Naturally, everything in our modern world must be named, defined, and commoditized, so I'm calling this thing the "Route In-Between". Geographically, it's between the CDT and the PCT. Between the Rocky Mountains and the Pacific Cordillera. The RIB explores some oft-overlooked country. An unassuming name - a crappy name - for what I hope will be a really neat route.
The RIB consists of three distinct chunks:
- The Arizona Trail (800 miles). The AZT runs the length of Arizona, from the Mexican border near Tucson, up the center of the state, through Flagstaff and the Grand Canyon before terminating in the middle of nowhere on the Utah border.
- The Deseret Hiking Route (950 miles). This one's my own creation. The DHR uses a combination of existing trails, dirt roads, and cross-country travel to make its way northward through the middle of Utah. It passes through Bryce Canyon, the high plateaus of Southern Utah, the Manti Skyline, and does a complete traverse of the Wasatch Range. Just north of the Utah/Idaho border, the DHR turns to the northwest and makes a beeline across the Snake River Plain, terminating in the Sawtooth Mountains.
- The Idaho Centennial Trail (700 miles). The ICT itself runs the length of Idaho, a thousand miles from the Nevada border in the south to the Canadian border in the north. My route follows the northern 70% of the ICT from the Sawtooths to the Canadian border. Along the way, it passes through some truly remote terrain, including some of the largest designated Wilderness areas in the country.

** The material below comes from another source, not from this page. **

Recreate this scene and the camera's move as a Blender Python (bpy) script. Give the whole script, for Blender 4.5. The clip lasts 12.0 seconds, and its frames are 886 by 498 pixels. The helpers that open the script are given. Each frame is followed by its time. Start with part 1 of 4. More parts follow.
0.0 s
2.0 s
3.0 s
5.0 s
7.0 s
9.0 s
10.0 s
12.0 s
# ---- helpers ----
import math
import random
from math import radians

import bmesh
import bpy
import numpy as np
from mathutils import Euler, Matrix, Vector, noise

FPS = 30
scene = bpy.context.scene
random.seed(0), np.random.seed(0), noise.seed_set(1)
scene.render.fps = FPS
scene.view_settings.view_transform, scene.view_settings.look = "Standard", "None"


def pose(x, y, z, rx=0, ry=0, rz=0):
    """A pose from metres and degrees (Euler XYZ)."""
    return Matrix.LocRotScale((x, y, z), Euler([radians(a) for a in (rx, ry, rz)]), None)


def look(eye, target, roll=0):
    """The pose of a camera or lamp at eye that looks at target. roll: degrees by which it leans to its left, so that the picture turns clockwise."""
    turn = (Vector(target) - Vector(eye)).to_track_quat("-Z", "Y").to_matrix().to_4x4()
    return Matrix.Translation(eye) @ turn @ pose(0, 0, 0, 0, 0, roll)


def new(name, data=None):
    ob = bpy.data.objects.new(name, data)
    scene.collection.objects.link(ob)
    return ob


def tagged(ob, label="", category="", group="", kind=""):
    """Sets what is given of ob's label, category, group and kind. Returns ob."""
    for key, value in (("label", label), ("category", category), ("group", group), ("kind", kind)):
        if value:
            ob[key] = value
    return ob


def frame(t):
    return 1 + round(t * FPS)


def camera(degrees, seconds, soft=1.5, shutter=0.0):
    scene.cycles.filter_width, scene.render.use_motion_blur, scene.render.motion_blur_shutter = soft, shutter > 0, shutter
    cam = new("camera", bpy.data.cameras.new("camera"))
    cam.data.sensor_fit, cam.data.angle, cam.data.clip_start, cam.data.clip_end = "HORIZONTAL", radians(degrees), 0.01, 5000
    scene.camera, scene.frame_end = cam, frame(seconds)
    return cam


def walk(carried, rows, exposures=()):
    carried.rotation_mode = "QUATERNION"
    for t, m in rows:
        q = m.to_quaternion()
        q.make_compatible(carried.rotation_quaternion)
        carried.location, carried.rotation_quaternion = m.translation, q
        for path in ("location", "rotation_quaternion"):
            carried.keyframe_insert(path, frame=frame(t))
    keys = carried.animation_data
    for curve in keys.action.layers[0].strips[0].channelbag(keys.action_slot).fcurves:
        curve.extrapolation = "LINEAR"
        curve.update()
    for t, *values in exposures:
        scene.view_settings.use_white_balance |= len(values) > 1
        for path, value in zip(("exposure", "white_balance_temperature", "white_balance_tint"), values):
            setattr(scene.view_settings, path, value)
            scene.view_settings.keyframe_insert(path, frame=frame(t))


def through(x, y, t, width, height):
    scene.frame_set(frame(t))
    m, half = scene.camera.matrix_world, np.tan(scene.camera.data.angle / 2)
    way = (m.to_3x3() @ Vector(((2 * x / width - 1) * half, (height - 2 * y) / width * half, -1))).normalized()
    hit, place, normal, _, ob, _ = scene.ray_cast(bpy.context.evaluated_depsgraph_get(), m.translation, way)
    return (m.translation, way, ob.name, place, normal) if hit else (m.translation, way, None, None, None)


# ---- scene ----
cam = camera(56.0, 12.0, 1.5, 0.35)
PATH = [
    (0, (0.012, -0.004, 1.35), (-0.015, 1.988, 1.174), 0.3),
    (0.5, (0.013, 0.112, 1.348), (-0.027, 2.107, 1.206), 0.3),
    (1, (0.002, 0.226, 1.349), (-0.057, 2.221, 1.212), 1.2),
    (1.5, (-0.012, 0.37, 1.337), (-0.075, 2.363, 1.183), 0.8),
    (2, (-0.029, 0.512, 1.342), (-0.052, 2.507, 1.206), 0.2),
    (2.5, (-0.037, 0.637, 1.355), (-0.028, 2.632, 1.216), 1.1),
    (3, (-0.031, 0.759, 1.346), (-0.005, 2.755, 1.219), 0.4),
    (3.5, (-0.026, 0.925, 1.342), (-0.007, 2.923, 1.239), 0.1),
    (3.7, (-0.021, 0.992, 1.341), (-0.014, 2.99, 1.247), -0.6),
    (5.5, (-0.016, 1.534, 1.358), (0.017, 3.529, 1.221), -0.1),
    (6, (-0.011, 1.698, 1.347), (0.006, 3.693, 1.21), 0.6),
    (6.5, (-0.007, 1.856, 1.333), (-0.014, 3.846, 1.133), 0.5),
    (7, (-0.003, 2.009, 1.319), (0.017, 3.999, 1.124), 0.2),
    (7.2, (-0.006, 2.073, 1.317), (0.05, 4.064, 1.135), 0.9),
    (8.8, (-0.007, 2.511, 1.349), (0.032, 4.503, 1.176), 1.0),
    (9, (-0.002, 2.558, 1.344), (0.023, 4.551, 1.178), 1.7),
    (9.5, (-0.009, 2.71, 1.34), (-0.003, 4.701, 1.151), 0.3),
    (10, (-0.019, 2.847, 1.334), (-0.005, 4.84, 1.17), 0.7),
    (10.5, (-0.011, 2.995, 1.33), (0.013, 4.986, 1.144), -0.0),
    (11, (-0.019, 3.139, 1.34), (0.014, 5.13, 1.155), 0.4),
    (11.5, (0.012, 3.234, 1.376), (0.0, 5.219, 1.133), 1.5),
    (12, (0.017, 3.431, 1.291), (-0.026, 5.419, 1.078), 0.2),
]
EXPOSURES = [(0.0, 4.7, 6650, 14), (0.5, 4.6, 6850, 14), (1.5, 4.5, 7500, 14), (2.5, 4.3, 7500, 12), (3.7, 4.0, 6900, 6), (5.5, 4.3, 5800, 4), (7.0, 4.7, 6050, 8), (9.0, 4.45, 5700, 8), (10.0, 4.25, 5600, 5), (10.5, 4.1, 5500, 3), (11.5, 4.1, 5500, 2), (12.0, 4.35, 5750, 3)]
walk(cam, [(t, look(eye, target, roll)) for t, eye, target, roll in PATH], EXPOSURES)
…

What kind of resources are available for the RIB? Well, it depends where you are:
- The Arizona Trail is a designated National Scenic Trail. Map sets, tracks, planning guides, town guides are all widely available. Logistical difficulty is no harder than, say, the CDT.
- The Deseret Hiking Route is entirely my own creation. I've invested hundreds of hours of planning and research, made calls to random BLM field offices, perused satellite imagery, tracked down local experts, and more.

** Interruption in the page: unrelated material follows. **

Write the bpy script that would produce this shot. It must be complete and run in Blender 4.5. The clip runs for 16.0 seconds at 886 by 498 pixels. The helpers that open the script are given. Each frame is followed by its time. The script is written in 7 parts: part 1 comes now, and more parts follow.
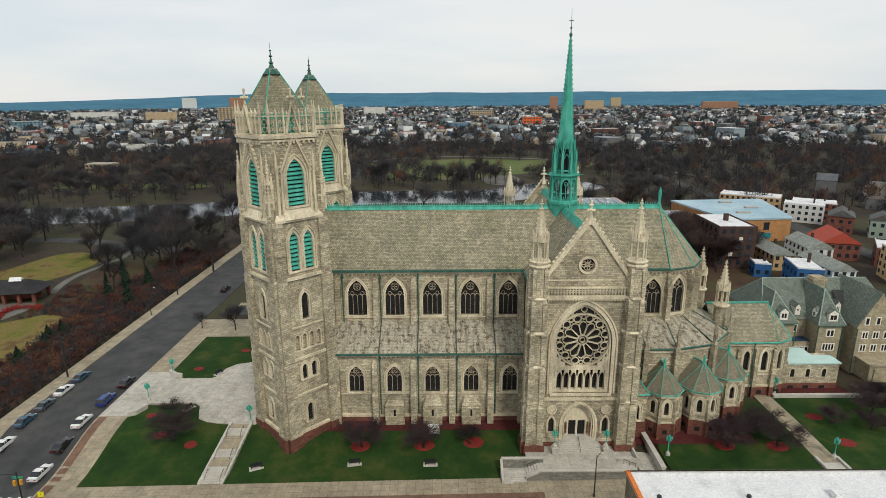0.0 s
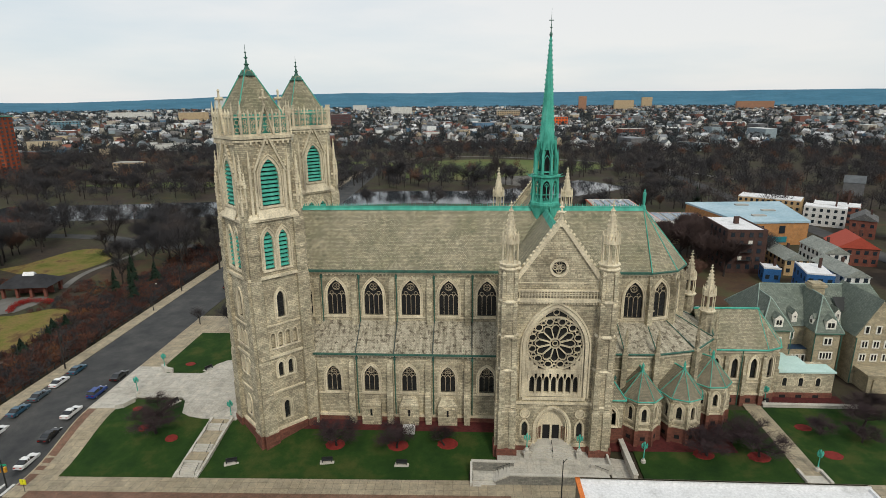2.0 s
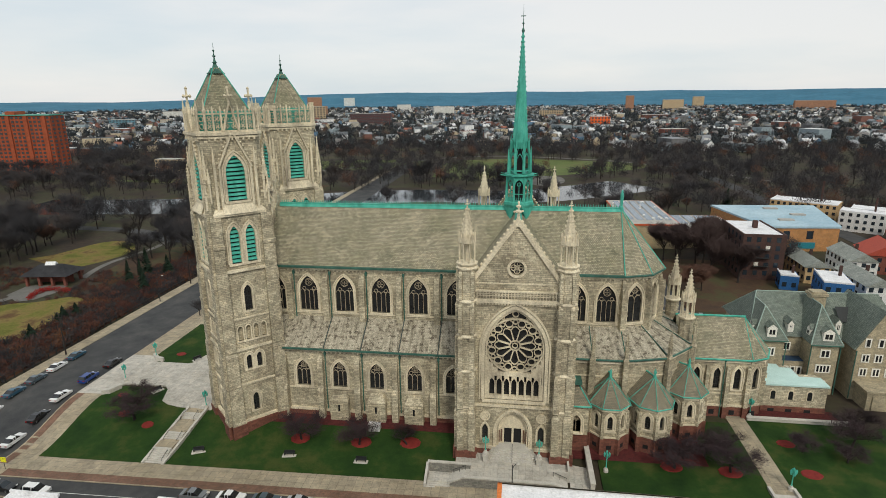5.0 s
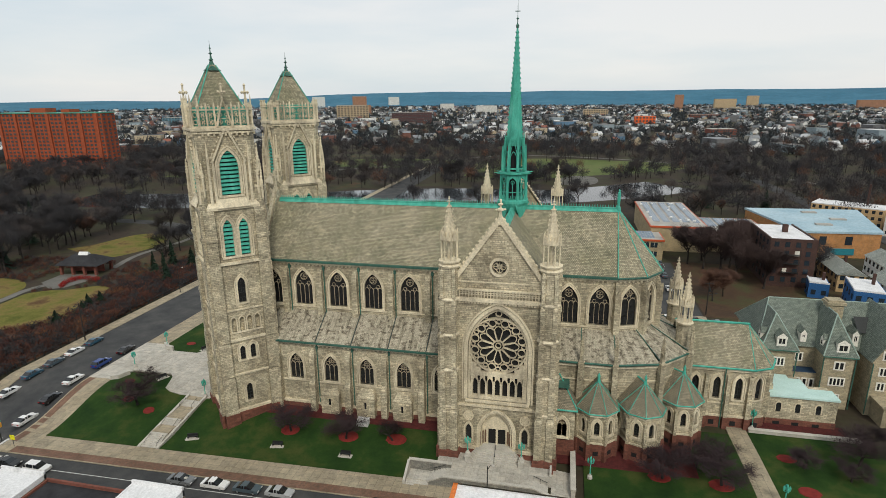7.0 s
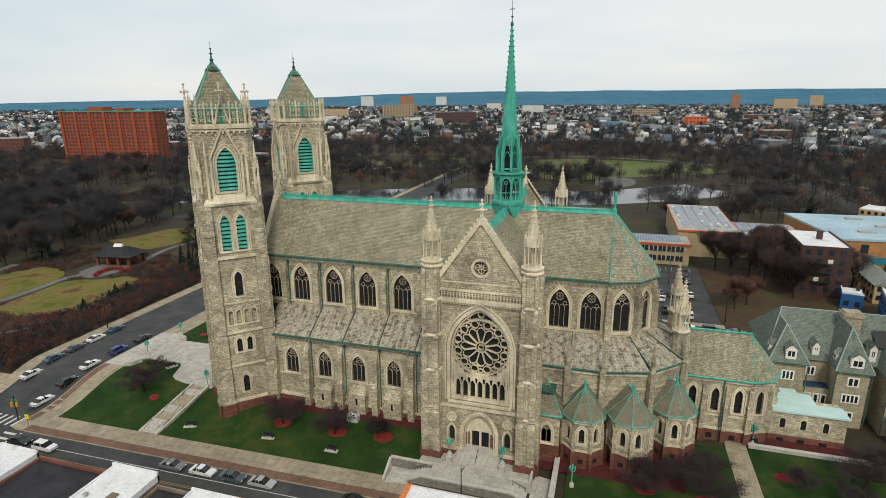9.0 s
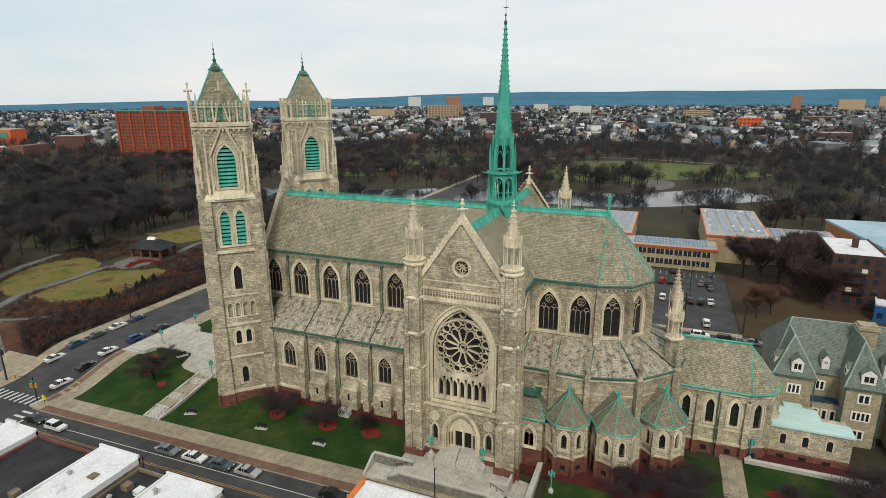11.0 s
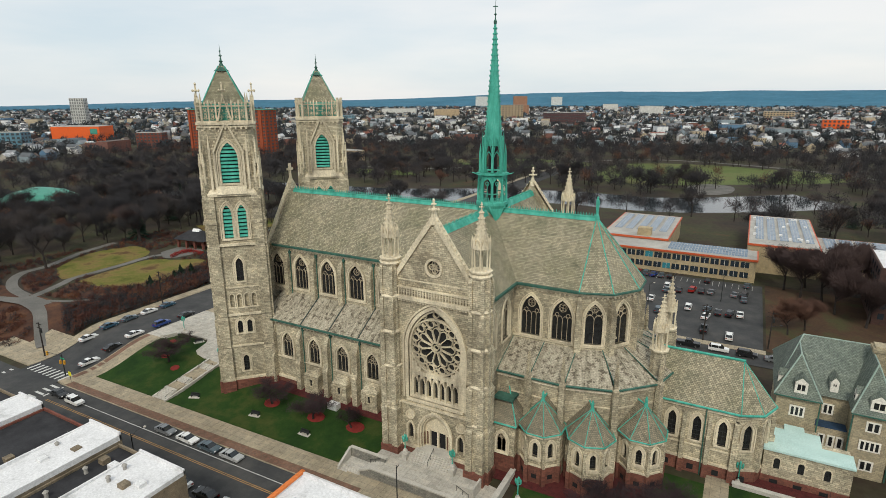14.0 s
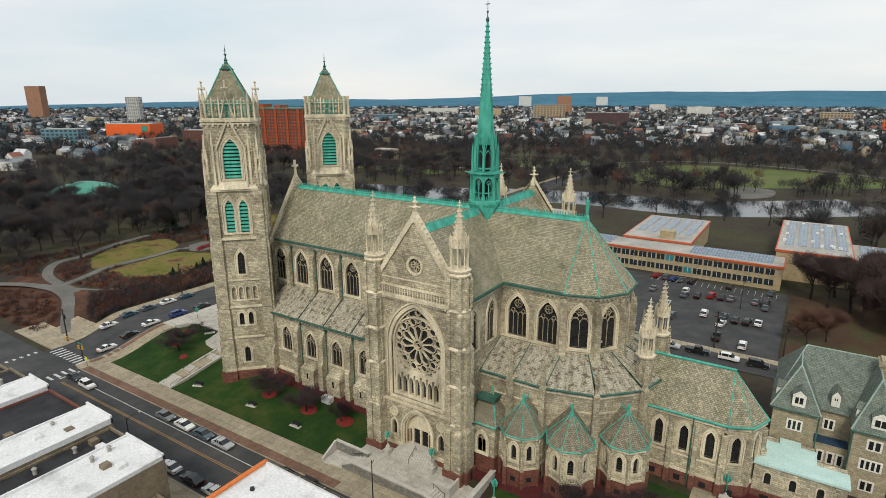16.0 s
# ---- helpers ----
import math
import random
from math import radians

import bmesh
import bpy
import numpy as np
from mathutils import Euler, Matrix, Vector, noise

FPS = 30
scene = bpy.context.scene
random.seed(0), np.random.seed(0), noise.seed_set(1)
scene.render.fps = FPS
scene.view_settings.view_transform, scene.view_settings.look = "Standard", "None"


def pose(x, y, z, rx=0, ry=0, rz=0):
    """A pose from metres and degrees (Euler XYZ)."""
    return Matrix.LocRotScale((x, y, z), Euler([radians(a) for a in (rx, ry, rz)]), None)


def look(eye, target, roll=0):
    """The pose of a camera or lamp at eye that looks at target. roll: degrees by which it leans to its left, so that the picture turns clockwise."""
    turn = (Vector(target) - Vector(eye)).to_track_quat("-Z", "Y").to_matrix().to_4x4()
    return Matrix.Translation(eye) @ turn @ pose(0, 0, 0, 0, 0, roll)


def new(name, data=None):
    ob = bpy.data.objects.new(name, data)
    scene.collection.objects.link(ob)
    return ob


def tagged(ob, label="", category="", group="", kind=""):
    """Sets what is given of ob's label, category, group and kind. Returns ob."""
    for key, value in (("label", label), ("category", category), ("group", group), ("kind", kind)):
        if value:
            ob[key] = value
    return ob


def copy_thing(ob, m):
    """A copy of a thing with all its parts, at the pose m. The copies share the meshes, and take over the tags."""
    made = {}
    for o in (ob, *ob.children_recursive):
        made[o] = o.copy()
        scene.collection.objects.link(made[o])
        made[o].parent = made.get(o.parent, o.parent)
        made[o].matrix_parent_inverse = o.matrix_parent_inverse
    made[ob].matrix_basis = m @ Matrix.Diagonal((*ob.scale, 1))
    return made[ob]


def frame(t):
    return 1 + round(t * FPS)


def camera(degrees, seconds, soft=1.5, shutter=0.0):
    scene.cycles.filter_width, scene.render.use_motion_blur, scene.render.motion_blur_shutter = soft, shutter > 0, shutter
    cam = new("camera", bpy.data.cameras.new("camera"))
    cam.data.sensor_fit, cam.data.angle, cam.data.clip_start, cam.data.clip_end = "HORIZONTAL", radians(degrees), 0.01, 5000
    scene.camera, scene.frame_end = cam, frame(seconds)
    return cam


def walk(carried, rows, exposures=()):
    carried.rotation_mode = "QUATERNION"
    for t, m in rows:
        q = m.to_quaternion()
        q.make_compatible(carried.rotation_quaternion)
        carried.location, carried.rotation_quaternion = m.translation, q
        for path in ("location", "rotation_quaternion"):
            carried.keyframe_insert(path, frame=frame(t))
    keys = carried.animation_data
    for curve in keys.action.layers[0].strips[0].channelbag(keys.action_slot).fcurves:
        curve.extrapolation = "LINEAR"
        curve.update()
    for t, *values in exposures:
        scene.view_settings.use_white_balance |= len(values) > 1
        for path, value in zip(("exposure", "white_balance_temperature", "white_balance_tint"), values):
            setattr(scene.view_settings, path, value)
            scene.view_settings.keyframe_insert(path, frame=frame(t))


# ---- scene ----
cam = camera(76.7, 16.0, soft=0.75)
METRES, EYE, TILT, LEAN, TURN = 80.0, 63.5, -15.2, 0.35, 0.0
EAST, NORTH = -24.8, -115.3
ROWS = [
    (0.0, 0.0, 0.0, 0.0, 0.0, 0.0, -0.0),
    (0.5, 0.0316, 0.0001, 0.0007, 0.72, 0.0, -0.18),
    (1.0, 0.0626, 0.0013, 0.0016, 1.43, 0.0, -0.36),
    (1.5, 0.093, 0.003, 0.0025, 2.14, -0.02, -0.51),
    (2.0, 0.1241, 0.0048, 0.0028, 2.86, -0.02, -0.67),
    (2.5, 0.155, 0.0071, 0.0035, 3.57, -0.04, -0.86),
    (3.0, 0.1856, 0.0105, 0.0042, 4.28, -0.05, -1.05),
    (3.5, 0.2159, 0.0147, 0.0048, 5.0, -0.07, -1.23),
    (4.0, 0.2461, 0.0196, 0.0051, 5.73, -0.1, -1.42),
    (6.5, 0.3982, 0.0498, 0.0042, 10.44, -0.34, -2.69),
    (7.0, 0.4289, 0.0578, 0.0056, 11.68, -0.43, -3.03),
    (7.5, 0.4601, 0.0659, 0.0077, 12.85, -0.52, -3.35),
    (8.0, 0.4916, 0.0746, 0.0093, 14.02, -0.6, -3.66),
    (8.5, 0.5229, 0.0836, 0.0117, 15.19, -0.69, -3.96),
    (9.0, 0.5541, 0.093, 0.0136, 16.35, -0.76, -4.29),
    (11.5, 0.7063, 0.1457, 0.0246, 22.18, -1.23, -5.81),
    (12.0, 0.7353, 0.1572, 0.0279, 23.33, -1.35, -6.11),
    (12.5, 0.7634, 0.1695, 0.0314, 24.44, -1.49, -6.4),
    (13.0, 0.791, 0.1822, 0.0352, 25.51, -1.62, -6.68),
    (13.5, 0.8178, 0.1956, 0.0394, 26.6, -1.76, -6.97),
    (14.0, 0.8447, 0.2102, 0.043, 27.71, -1.89, -7.23),
    (14.5, 0.8691, 0.224, 0.0458, 28.75, -2.03, -7.5),
    (15.0, 0.8956, 0.2386, 0.0488, 29.87, -2.18, -7.8),
    (15.5, 0.9216, 0.2541, 0.0523, 30.96, -2.35, -8.08),
    (16.0, 0.948, 0.2701, 0.0562, 32.0, -2.51, -8.35),
]
walk(cam, [(t, pose(EAST, NORTH, EYE, TILT, LEAN, TURN) @ pose(METRES * x, METRES * y, METRES * z, 90 + pitch, roll, yaw)) for t, x, y, z, yaw, pitch, roll in ROWS],
     exposures=[(0.0, -0.09), (7.0, -0.09), (12.5, -0.02), (16.0, 0.0)])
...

- The Idaho Centennial Trail is a nascent trail. Only a couple dozen hikers have done the entire ICT before. A few resources are available, but they may be poor, limited, or out of date.
The RIB is frankly tougher than anything I've hiked previously. Sure, I've done things that are more difficult on a per-mile basis. But this route combines the logistical, route-finding, and aloneness challenges of an off-trail route with the physical and mental ardor of a multi-month thru-hike. Even though I've done everything possible to increase my chances of success, there's frankly no way to guarantee that I will make it all the way to Canada. I'm pioneering something that may or may not be possible for an "average joe" like myself.
So I'm going to give it my best shot. I know that if I didn't take this opportunity now, I'd always look back and wonder what could have been. I hope you'll follow along on this adventure - an adventure in the truest, rawest sense of the word.
As mentioned above, I plan to begin the RIB in mid-April. But it's not April yet. What am I up to between now and then?
Well, in short, a bunch of things. In broad terms, I'm planning an extended road trip through the Southwest. It's mostly outdoor-themed - a mix of backpacking, car camping, day hikes, visiting friends, and whatever else catches my fancy. So it's back to the #crappybeatupsubarulife for me. I've got a few destinations already in mind - Joshua Tree, Big Bend, White Sands National Monument, and more. Included in there are a few more out-of-the-way destinations as well. Know of something cool and unique in CA/AZ/NM/TX that I should go see? Let me know!
I will be updating my blog occasionally during the next few months, but won't be taking the time to write up every little adventure. Additional photos and vacuous commentary are always available, though, on my Instagram page. And no, you don't have to have an Instagram account to view the page.
My grandmother had an old, stately grandfather clock many decades ago. When she passed away, my family inheirited it. Tempus Fugit, it said on the clockface. Time flies. I've got time right now. I had better make the most of it. Time to make 2019 a year of adventures. Two hundred nights in a sleeping bag? That's my goal. Two Hundred Days of Dirt.